14 fevereiro 2015

Colando os Pedaços

Conto 15 injeções. Aperto os dentes em cada uma. Sinto o sangue escorrendo em minha pele após algumas. Ao observar, não vejo como sendo minha perna, parece a perna de um manequim mal feito entre lençois de tonalidades verdes diferentes. Estou lúcida, mas viajo. São as cores que reparo primeiro, salas de cirurgia tem cores marcantes, quem está deitado na mesa cirúrgica pode apreciá-las melhor. Vermelho, verde, azul, verde, verde, verde, branco, branco, branco. O relógio, números em vermelho, tic tac ausente aos meus ouvidos.

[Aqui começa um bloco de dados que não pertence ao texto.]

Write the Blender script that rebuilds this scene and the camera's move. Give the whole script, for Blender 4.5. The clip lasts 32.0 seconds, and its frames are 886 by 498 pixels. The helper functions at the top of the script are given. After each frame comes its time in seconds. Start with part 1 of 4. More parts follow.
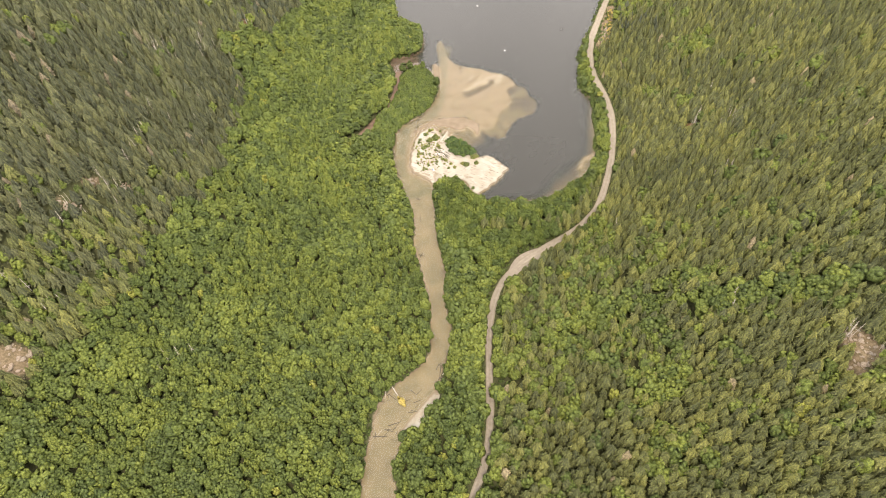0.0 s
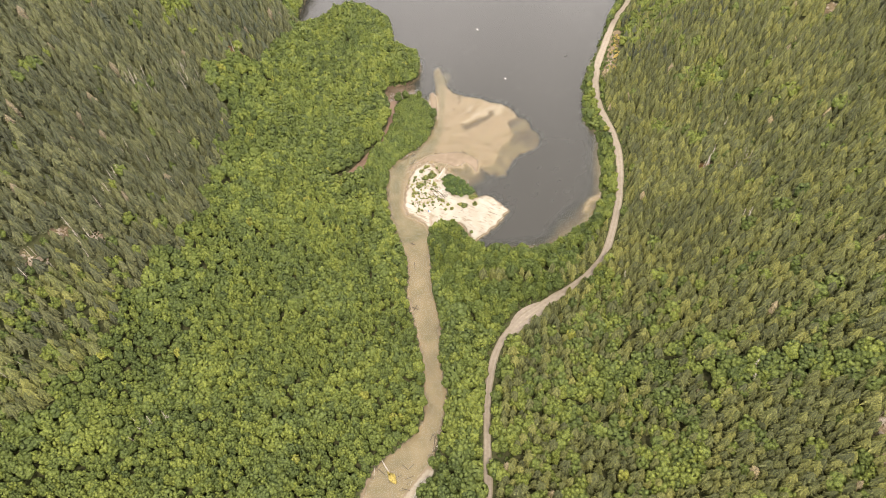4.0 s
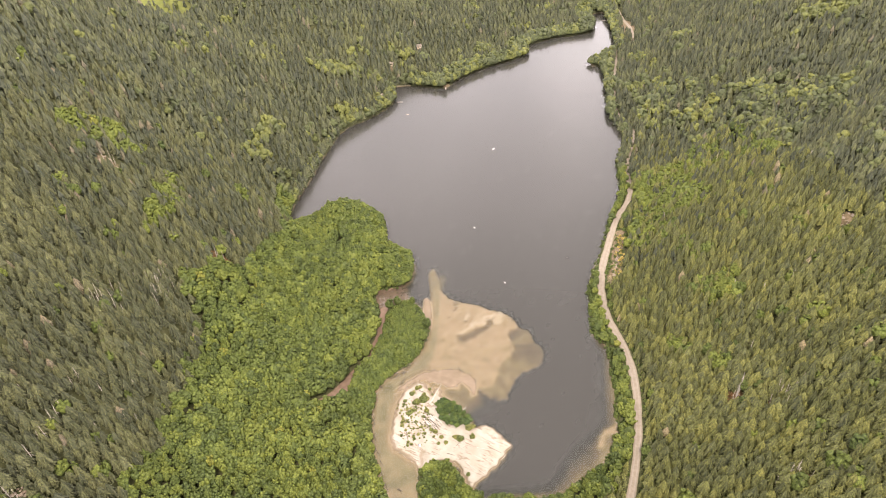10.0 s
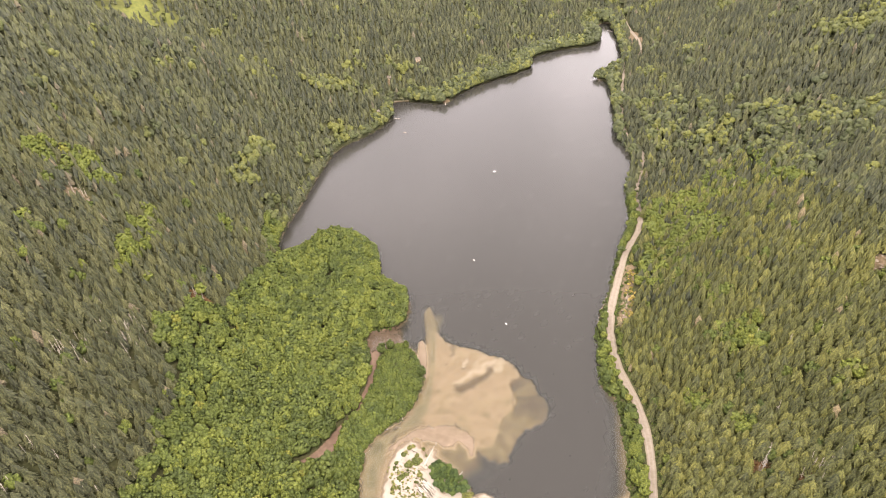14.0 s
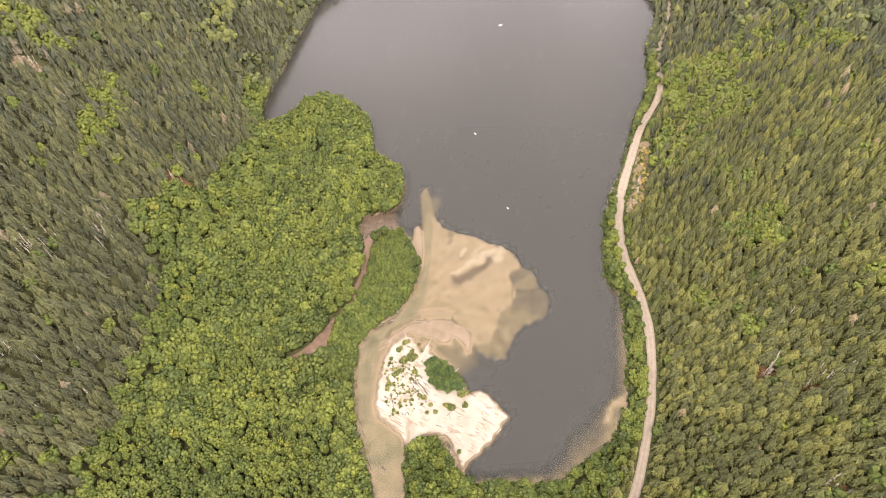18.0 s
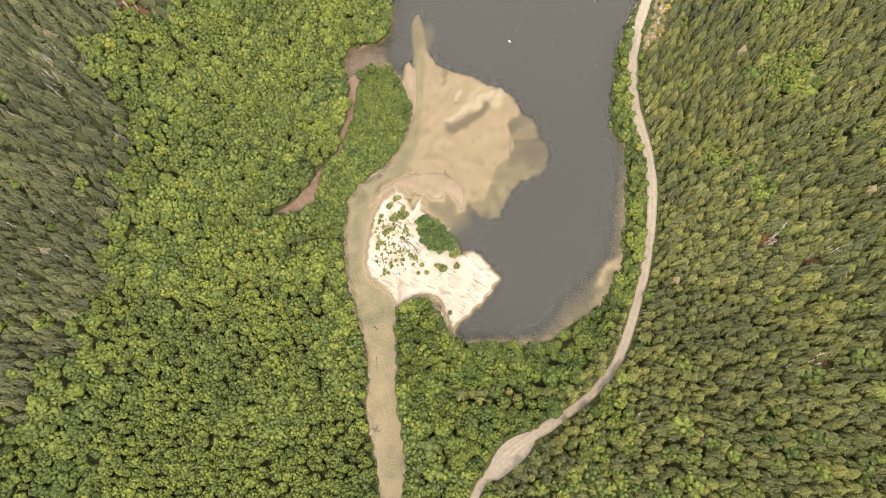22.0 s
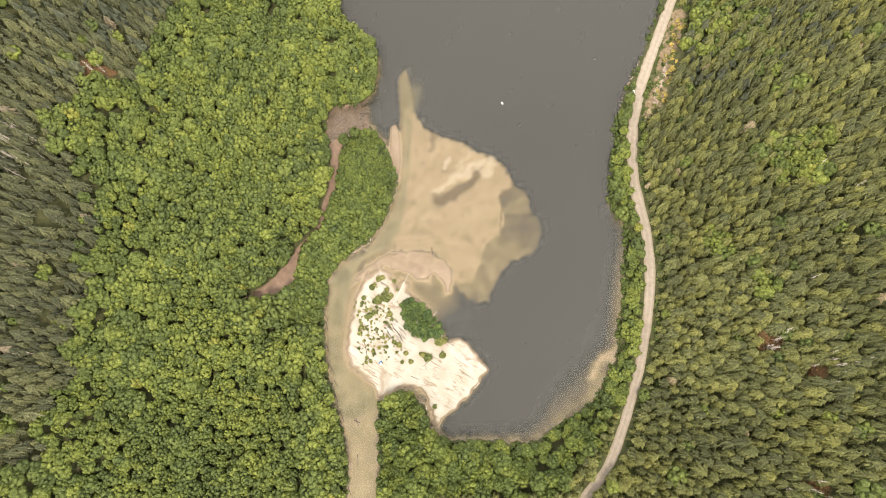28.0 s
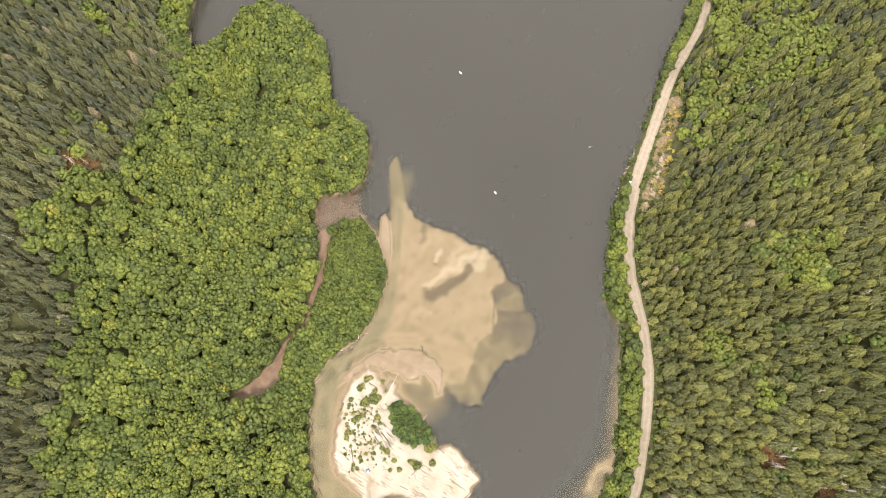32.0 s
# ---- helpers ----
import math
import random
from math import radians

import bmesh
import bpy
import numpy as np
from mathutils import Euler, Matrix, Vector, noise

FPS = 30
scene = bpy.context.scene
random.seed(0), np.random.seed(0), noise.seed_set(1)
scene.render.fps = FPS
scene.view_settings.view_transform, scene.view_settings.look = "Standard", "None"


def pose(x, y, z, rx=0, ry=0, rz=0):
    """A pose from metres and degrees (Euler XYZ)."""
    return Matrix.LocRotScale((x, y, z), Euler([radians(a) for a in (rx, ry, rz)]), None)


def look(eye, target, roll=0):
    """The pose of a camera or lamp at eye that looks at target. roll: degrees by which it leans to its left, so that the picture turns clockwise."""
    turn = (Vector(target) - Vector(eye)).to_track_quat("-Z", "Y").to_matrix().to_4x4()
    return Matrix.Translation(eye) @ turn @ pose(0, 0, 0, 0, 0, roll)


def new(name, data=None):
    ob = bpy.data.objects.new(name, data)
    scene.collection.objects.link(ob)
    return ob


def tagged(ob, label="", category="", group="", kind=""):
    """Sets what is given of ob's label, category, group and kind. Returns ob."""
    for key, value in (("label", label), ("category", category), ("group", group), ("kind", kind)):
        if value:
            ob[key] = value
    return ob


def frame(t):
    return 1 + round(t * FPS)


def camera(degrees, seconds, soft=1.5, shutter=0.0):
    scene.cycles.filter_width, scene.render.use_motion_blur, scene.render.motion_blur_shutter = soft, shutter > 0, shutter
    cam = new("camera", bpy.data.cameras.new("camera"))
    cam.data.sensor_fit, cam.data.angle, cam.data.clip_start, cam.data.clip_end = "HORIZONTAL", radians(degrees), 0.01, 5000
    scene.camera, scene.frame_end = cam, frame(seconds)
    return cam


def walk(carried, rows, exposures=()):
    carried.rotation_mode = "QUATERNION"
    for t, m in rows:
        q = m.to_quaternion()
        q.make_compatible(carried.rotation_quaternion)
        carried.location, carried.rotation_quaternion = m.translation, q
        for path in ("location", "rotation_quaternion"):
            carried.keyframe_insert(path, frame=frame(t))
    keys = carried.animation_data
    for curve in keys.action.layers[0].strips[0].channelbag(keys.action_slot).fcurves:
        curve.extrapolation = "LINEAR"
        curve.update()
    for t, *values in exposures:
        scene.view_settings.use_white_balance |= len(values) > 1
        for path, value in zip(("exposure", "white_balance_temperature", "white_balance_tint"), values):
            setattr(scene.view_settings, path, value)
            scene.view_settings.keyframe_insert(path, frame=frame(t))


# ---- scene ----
cam = camera(71.0, 32.0, soft=0.8)
METRES, EYE, TILT, LEAN, TURN = 470.0, 428.0, 0.0, 0.0, 0.0
ROWS = [
    (0.0, 0.0, 0.0, 0.0, -4.65, -50.67, 3.82),
    (0.5, 0.0025, 0.015, 0.0002, -4.63, -50.66, 3.82),
    (1.0, 0.0051, 0.0298, 0.0003, -4.61, -50.66, 3.83),
    (1.5, 0.0072, 0.0444, -0.0004, -4.59, -50.65, 3.83),
    (2.0, 0.0094, 0.0584, -0.0025, -4.55, -50.64, 3.85),
    (2.5, 0.0115, 0.0732, -0.0037, -4.5, -50.66, 3.81),
    (3.0, 0.014, 0.0887, -0.0037, -4.46, -50.65, 3.79),
    (3.5, 0.0166, 0.1043, -0.0034, -4.46, -50.63, 3.8),
    (5.5, 0.0281, 0.1652, -0.0029, -4.49, -50.64, 3.92),
    (6.0, 0.0306, 0.1803, -0.0028, -4.47, -50.64, 3.93),
    (6.5, 0.0332, 0.1972, -0.0019, -4.46, -50.41, 3.94),
    (7.0, 0.0356, 0.213, -0.0014, -4.43, -46.38, 3.94),
    (7.5, 0.0384, 0.2285, -0.0011, -4.4, -42.29, 3.99),
    (8.0, 0.0402, 0.2438, -0.0012, -4.37, -38.52, 3.98),
    (8.5, 0.0431, 0.2581, -0.0023, -4.32, -36.79, 3.96),
    (9.0, 0.0455, 0.2739, -0.0019, -4.31, -36.77, 3.95),
    (9.5, 0.0482, 0.2898, -0.0015, -4.29, -36.74, 3.94),
    (10.0, 0.0509, 0.3056, -0.0012, -4.27, -36.71, 3.94),
    (10.5, 0.0535, 0.3214, -0.0013, -4.25, -36.66, 3.94),
    (11.0, 0.0568, 0.3375, -0.0004, -4.2, -36.66, 3.94),
    (11.5, 0.0596, 0.3534, -0.0008, -4.16, -36.61, 3.95),
    (12.0, 0.0622, 0.3689, -0.0002, -4.14, -36.6, 3.95),
    (12.5, 0.0647, 0.3849, -0.0001, -4.11, -36.58, 3.95),
    (13.0, 0.0671, 0.401, 0.0005, -4.08, -36.58, 3.96),
    (13.5, 0.0698, 0.4168, 0.0004, -4.04, -36.56, 3.96),
    (15.5, 0.0806, 0.4801, 0.0008, -3.86, -39.08, 3.99),
    (16.0, 0.083, 0.496, 0.001, -3.8, -41.42, 3.99),
    (16.5, 0.0858, 0.5122, 0.0015, -3.75, -43.93, 4.02),
    (17.0, 0.0876, 0.5283, 0.0019, -3.73, -46.46, 4.01),
    (17.5, 0.0907, 0.5443, 0.0022, -3.69, -48.98, 4.03),
    (18.0, 0.0925, 0.5601, 0.0025, -3.65, -51.47, 4.0),
    (18.5, 0.0959, 0.5754, 0.0026, -3.59, -53.94, 4.04),
    (19.0, 0.0984, 0.5914, 0.0031, -3.56, -56.44, 4.04),
    (19.5, 0.1012, 0.6074, 0.0038, -3.5, -58.14, 4.05),
    (20.0, 0.1036, 0.6229, 0.0038, -3.44, -58.15, 4.05),
    (20.5, 0.1065, 0.6359, 0.0029, -3.36, -60.03, 4.05),
    (21.0, 0.1099, 0.6516, 0.0029, -3.34, -65.94, 4.06),
    (21.5, 0.1118, 0.6694, 0.0042, -3.38, -70.94, 3.96),
    (22.0, 0.1152, 0.6852, 0.0046, -3.35, -70.97, 3.99),
    (22.5, 0.1178, 0.7008, 0.0049, -3.33, -70.97, 3.97),
    (23.0, 0.1208, 0.7165, 0.0049, -3.31, -70.97, 3.98),
    (23.5, 0.1233, 0.732, 0.0053, -3.29, -71.03, 3.96),
    (24.0, 0.1261, 0.7468, 0.0054, -3.27, -71.77, 3.95),
    (24.5, 0.1282, 0.7624, 0.0055, -3.24, -72.0, 3.91),
    (25.0, 0.1304, 0.7776, 0.0059, -3.21, -72.03, 3.88),
    (25.5, 0.134, 0.791, 0.0058, -3.15, -73.34, 3.91),
    (27.5, 0.1445, 0.8532, 0.0073, -3.01, -73.9, 3.89),
    (28.0, 0.1471, 0.8684, 0.0075, -2.99, -73.9, 3.89),
    (28.5, 0.1494, 0.8829, 0.0075, -2.98, -73.88, 3.87),
    (29.0, 0.1522, 0.8979, 0.0079, -2.96, -73.92, 3.88),
    (29.5, 0.1539, 0.9125, 0.0079, -2.94, -73.63, 3.83),
    (30.0, 0.1569, 0.9275, 0.008, -2.91, -72.73, 3.83),
    (30.5, 0.1592, 0.9422, 0.0082, -2.89, -71.96, 3.81),
    (31.0, 0.1621, 0.9577, 0.0087, -2.88, -71.95, 3.83),
    (31.5, 0.1645, 0.9724, 0.0087, -2.87, -71.86, 3.83),
    (32.0, 0.1679, 0.9847, 0.0105, -2.85, -71.86, 3.9),
]
walk(cam, [(t, pose(0, 0, EYE, TILT, LEAN, TURN) @ pose(METRES * x, METRES * y, METRES * z, 90 + pitch, roll, yaw)) for t, x, y, z, yaw, pitch, roll in ROWS], exposures=[(0.0, 1.25, 7300, 14), (6.0, 1.27, 7300, 16), (9.0, 1.28, 7300, 20), (13.0, 1.32, 7300, 22), (18.0, 1.38, 7300, 22), (22.0, 1.35, 7300, 13), (25.0, 1.33, 7300, 13), (32.0, 1.36, 7300, 14)])

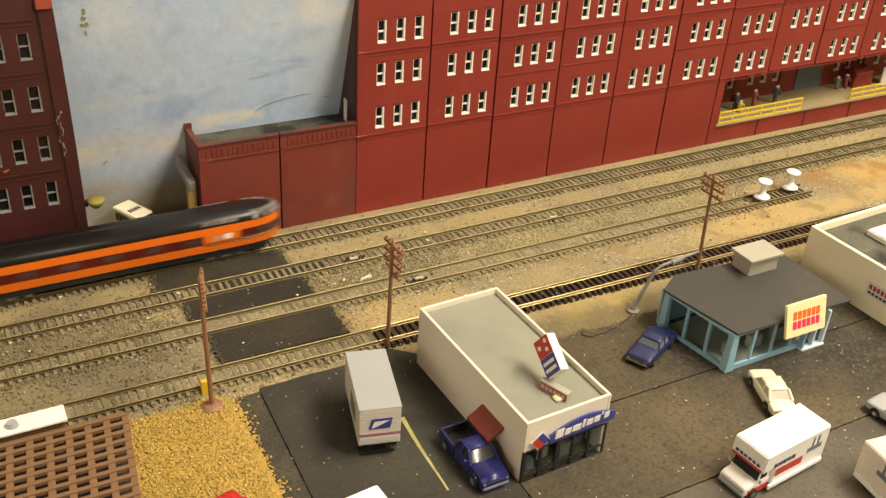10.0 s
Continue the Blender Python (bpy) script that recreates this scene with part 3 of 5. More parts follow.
def warehouse():
    b = thing("warehouse", mm(WX0, WY, 0), "long red plastic warehouse model with white sash windows", "building")
    top = 141
    full = mesh_of("wall_panel", wall_with_windows(BAY - 1.0, -1.5, top, ROWS, WIN_X), M_RED)
    upper = mesh_of("wall_panel", wall_with_windows(BAY - 1.0, 46.5, top, ROWS, WIN_X), M_RED)
    bm = bmnew(); box(bm, -3.3, 3.3, -0.25, 0, 6.6, 7.6); lintel = mesh_of("lintel", bm, M_RED)
    bm = bmnew(); box(bm, 0.0, BAY - 1.0, -0.55, 0, -0.5, 0.5); course = mesh_of("moulding", bm, M_RED)
    bm = bmnew(); box(bm, 0.0, BAY - 1.0, -0.3, 0, -2.4, -1.9); bead = mesh_of("bead", bm, M_RED)
    bm = bmnew(); box(bm, 1.0, BAY - 2.7, -0.4, 0, -0.45, 0.45); short = mesh_of("moulding", bm, M_RED)
    for k in range(12):
        dock = k >= 7
        me = upper if dock else full
        if k == 6:
            me = mesh_of("wall_panel", wall_with_windows(BAY - 1.0, -1.5, top, ROWS, WIN_X, notch=(6, 46.5)), M_RED)
        off = (0.0, 0.15, -0.1)[k % 3]
        part("wall_panel", me, None, b, at=mm(k * BAY, off, 0))
        dz = (0, 0.3, -0.5, 0.2)[k % 4]
        for z in (47.8, 95.0):
            part("moulding", course, None, b, at=mm(k * BAY, off, z + dz))
            part("bead", bead, None, b, at=mm(k * BAY, off, z + dz))
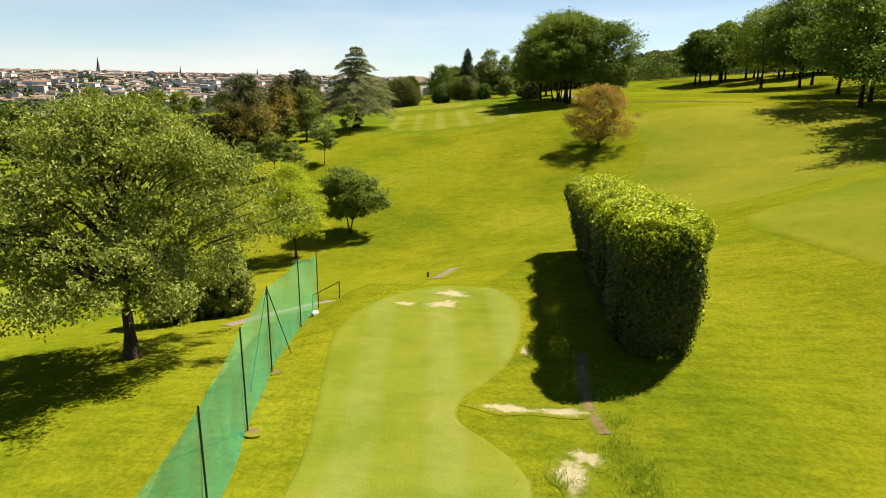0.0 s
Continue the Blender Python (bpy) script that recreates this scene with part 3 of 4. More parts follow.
def turf(name, outline, lift, material, label, category, cell=0.9, wobble=0.06, seed=3, inner=None, kind="structure", mid=None, base=0.0, drop=0.05):
    """A patch of other turf laid over the land inside an outline; inner: leaves a hole, as a share of the radius."""
    rng = np.random.default_rng(seed)
    o = np.asarray(outline, float)
    mid = o.mean(0) if mid is None else np.asarray(mid, float)
    o = mid + (o - mid) * (1 + wobble * 0.3 * rng.normal(size=(len(o), 1)) / max(1.0, np.abs(o - mid).max()))
    rings = max(3, int(np.abs(o - mid).max() / cell))
    us = np.linspace(inner or 0.0005, 1, rings)
    pts = mid + (o - mid)[None] * us[:, None, None]
    x, y = pts[..., 0].ravel(), pts[..., 1].ravel()
    edge = np.repeat(np.where(us > 0.999, 0.0, 1.0), len(o))
    z = land(x, y) + base + lift * (drop + (1 - drop) * edge)
    n = len(o)
    i = np.arange(rings * n).reshape(rings, n)
    q = np.stack([i[:-1], i[1:], np.roll(i[1:], -1, 1), np.roll(i[:-1], -1, 1)], -1).reshape(-1, 4)
    v = np.stack([x, y, z], 1)
    me = rim(mesh_from(name, v, q, material, True), np.repeat(us, n))
    return tagged(new(name, me), label, category, kind=kind)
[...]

A lâmina desliza sob minha pele pálida e já marcada. Espero por uma dor que não vem. Deveria, porque eu mereço. O sangue deixa de escorrer após cauterização. Sinto os movimentos. E estranhamente sinto uma forma de carinho ao segurarem minha perna. Aprecio a pressão da enfermeira sobre elas, me dão uma segurança fingida, uma importância alterada. Sinto não merecer isso, e não aviso que estou sentindo quando os pontos estão sendo feitos. Pouco. Mas sinto. 

Segunda incisão, observo as mãos enrugadas do cirurgião que nem ao menos tremem. Mas eu tremo. Sinto frio. Eu sempre sinto frio. "Essa está profunda, vou fazer uma incisão maior" escuto entre cochichos com a enfermeira. Não querem que eu escute, porque meus olhos permanecem abertos quando deveriam estar fechados, porque permaneço lúcida quando o comprimido que me deram deveria ter me feito dormir.

Desisto de observar a perna de manequim ser refeita. Deito minha cabeça e observo o relógio, até que os ponteiros marquem mais de uma hora e quinze minutos de cirurgia, e sinto fazerem os curativos. Me levanto sem que me digam. Esqueço minha nudez, já viram oque acho mais íntimo em mim, minhas cicatrizes, minha nudez não importa mais. Saio andando normalmente, não porque não sinto nada, mas porque eu tenho que não sentir nada

"Você quem fez isso, deveria ficar feliz com a reconstrução" "Você não deveria ter feito, não merecia fazer a cirurgia reparativa" "Você não queria a dor?" "Você merece o pior". Escuto. Algumas são frases ditas na minha cabeça, outras são escutadas pelos meus ouvidos. Dessa vez as lâminas não eram para ferir, eram para reparar. Não eram para me fazer me sentir viva, eram pra me lembrar quão doente sou.

Estou colando os pedaços. Partes íntimas de mim que ninguém deveria ver. E não irão mais.